__Source material__
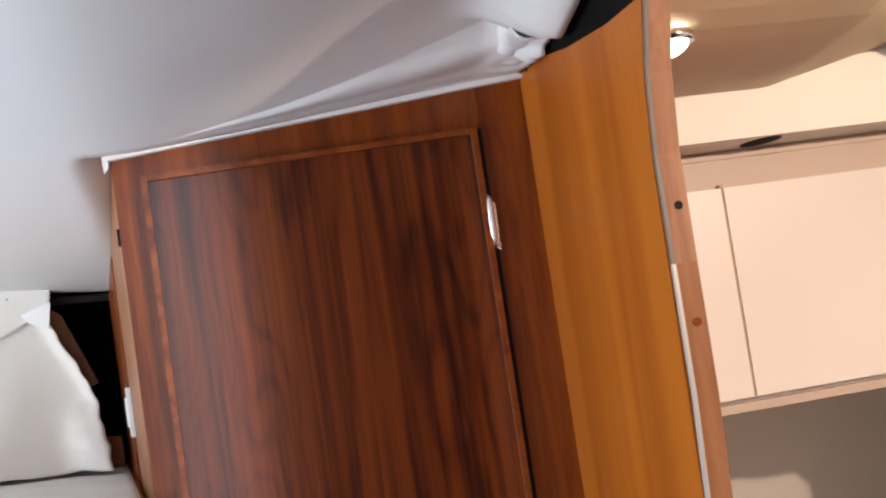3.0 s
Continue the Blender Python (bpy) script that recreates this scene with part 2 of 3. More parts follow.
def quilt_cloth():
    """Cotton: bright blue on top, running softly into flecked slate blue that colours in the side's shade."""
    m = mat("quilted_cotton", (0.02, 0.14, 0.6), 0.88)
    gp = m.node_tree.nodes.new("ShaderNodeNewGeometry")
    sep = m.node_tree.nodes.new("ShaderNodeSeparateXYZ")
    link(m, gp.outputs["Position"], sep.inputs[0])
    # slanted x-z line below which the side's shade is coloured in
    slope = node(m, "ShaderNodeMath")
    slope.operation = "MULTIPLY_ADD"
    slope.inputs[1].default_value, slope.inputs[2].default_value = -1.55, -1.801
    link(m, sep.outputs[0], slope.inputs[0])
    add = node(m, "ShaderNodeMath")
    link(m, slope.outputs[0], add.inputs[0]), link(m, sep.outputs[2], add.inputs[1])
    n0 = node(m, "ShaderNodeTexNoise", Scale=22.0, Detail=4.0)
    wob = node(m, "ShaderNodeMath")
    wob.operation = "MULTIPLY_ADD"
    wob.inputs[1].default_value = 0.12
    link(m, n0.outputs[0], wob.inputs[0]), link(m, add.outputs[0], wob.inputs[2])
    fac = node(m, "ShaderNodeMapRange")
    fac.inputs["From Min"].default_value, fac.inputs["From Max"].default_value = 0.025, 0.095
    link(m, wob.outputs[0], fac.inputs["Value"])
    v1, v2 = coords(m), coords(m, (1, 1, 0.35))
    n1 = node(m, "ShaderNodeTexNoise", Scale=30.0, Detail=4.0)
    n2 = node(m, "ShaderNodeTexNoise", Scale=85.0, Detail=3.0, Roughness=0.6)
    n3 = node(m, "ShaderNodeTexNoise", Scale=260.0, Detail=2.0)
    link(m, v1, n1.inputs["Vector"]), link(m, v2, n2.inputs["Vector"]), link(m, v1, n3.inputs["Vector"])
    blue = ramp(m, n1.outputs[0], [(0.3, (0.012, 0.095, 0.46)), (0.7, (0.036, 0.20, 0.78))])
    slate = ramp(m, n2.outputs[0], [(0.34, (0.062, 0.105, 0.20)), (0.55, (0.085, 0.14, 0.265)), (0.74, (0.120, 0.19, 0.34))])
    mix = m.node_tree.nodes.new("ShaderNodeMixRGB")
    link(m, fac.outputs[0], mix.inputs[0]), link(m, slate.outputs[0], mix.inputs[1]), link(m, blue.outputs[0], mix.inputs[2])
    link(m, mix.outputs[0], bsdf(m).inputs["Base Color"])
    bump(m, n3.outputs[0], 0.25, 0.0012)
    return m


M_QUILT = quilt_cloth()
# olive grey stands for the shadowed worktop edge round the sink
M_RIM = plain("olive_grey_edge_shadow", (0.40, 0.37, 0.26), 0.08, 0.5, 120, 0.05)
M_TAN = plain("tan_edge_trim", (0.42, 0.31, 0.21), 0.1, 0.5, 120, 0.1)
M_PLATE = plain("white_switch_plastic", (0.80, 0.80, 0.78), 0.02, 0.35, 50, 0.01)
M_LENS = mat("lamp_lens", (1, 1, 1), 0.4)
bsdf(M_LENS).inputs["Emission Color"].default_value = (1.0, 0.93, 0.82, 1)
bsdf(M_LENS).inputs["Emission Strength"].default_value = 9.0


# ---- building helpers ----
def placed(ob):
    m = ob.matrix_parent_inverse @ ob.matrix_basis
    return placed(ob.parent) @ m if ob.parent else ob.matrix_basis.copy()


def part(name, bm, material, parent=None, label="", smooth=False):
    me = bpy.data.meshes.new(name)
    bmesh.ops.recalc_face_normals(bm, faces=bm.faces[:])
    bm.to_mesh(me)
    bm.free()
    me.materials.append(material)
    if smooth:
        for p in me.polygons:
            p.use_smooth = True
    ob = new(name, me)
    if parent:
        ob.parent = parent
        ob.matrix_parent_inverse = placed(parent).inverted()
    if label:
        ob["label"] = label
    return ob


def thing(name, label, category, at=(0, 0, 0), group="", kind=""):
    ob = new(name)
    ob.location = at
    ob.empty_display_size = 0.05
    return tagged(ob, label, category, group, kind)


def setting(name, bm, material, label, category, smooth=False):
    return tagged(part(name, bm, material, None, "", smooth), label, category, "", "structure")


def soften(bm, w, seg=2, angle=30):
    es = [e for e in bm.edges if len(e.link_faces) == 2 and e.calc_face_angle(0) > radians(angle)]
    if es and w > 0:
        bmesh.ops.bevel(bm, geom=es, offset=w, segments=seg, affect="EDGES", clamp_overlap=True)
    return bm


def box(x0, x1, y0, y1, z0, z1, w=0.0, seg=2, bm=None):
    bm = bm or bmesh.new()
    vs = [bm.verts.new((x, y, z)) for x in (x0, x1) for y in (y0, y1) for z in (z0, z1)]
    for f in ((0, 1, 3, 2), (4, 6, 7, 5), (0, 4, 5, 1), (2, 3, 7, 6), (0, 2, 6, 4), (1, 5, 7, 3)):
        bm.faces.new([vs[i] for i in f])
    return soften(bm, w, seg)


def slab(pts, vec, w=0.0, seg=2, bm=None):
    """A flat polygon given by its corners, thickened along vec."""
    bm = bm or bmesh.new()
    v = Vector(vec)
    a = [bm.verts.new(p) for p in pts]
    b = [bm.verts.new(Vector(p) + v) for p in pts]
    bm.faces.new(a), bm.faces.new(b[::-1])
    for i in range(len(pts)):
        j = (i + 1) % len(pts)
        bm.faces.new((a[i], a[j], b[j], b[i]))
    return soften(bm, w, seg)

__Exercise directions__
Select every line in the material above where the string "part" occurs, and copy it.

__Expected answer__
Continue the Blender Python (bpy) script that recreates this scene with part 2 of 3. More parts follow.
def part(name, bm, material, parent=None, label="", smooth=False):
    return tagged(part(name, bm, material, None, "", smooth), label, category, "", "structure")